[Aim]: Copy everything in the data below exactly except the pictures.

[Data provided]:
--------------------------------
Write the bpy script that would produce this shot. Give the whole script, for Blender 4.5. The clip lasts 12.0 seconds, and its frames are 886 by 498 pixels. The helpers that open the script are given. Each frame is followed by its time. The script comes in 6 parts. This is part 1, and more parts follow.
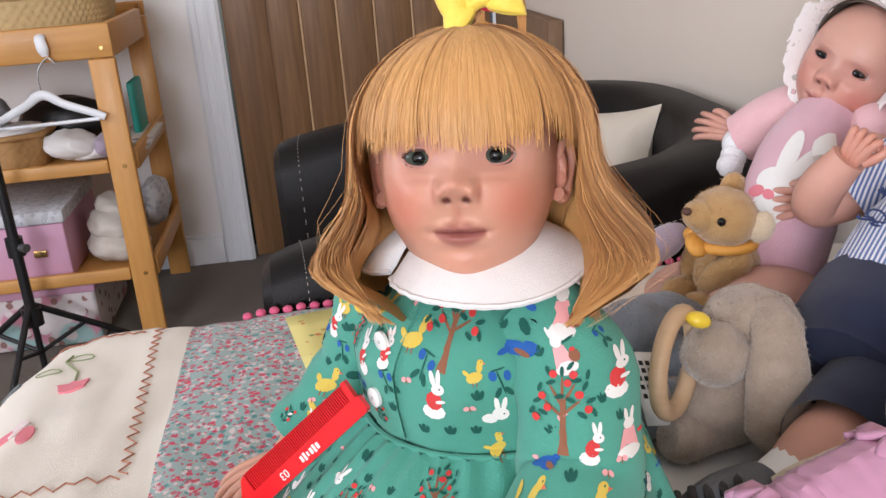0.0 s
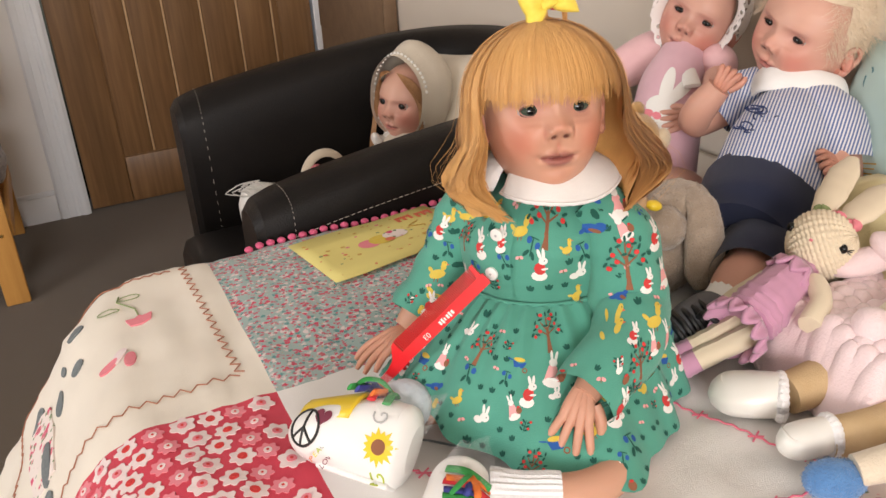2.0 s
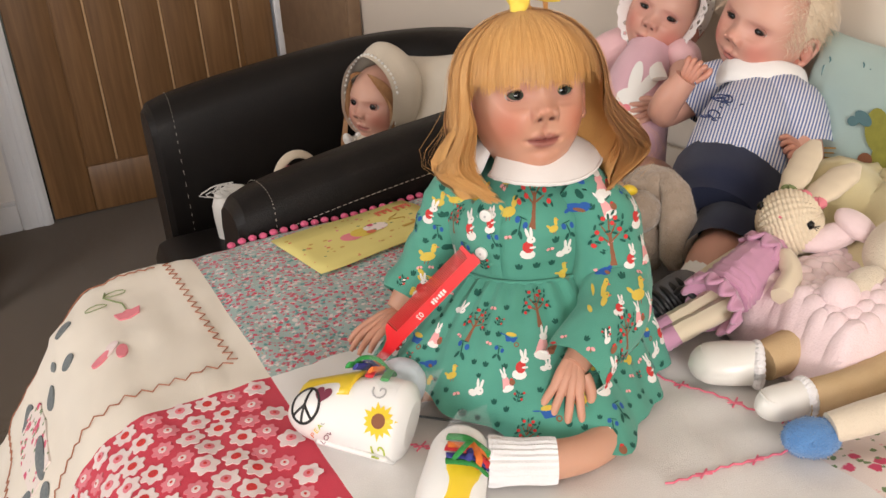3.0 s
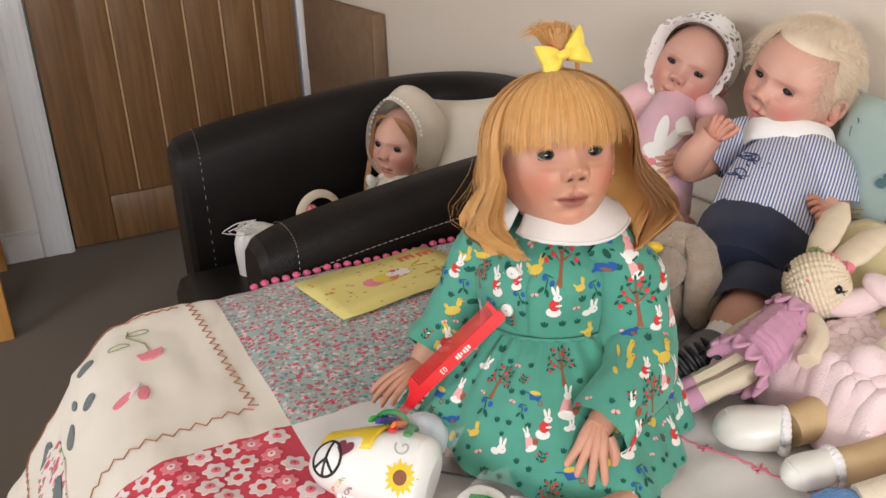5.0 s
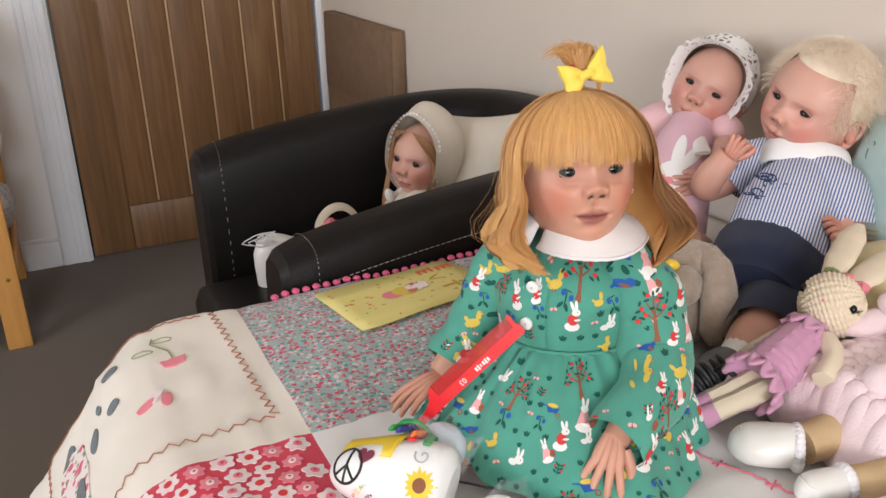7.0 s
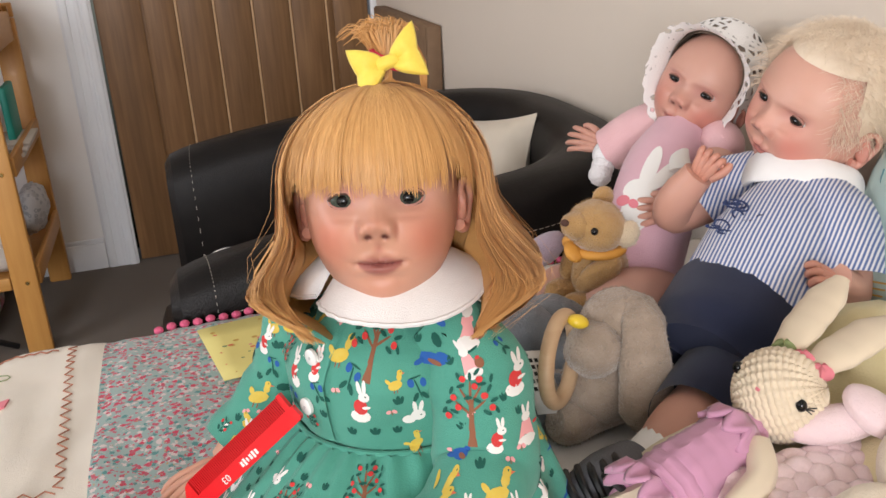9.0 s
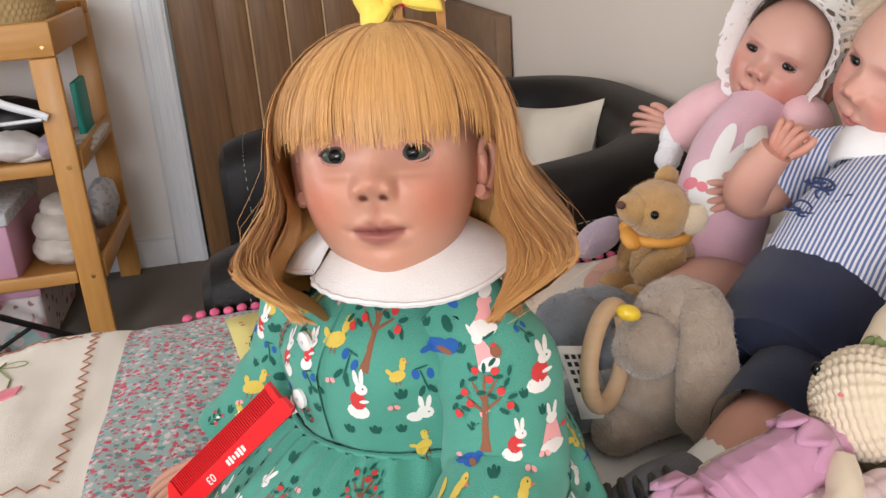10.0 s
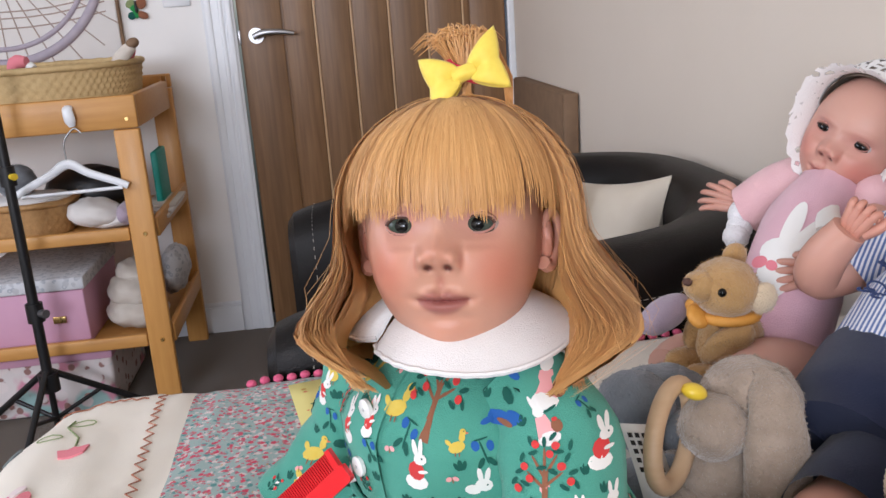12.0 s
--------------------------------
[Solution below]:
Write the bpy script that would produce this shot. Give the whole script, for Blender 4.5. The clip lasts 12.0 seconds, and its frames are 886 by 498 pixels. The helpers that open the script are given. Each frame is followed by its time. The script comes in 6 parts. This is part 1, and more parts follow.
0.0 s
2.0 s
3.0 s
5.0 s
7.0 s
9.0 s
10.0 s
12.0 s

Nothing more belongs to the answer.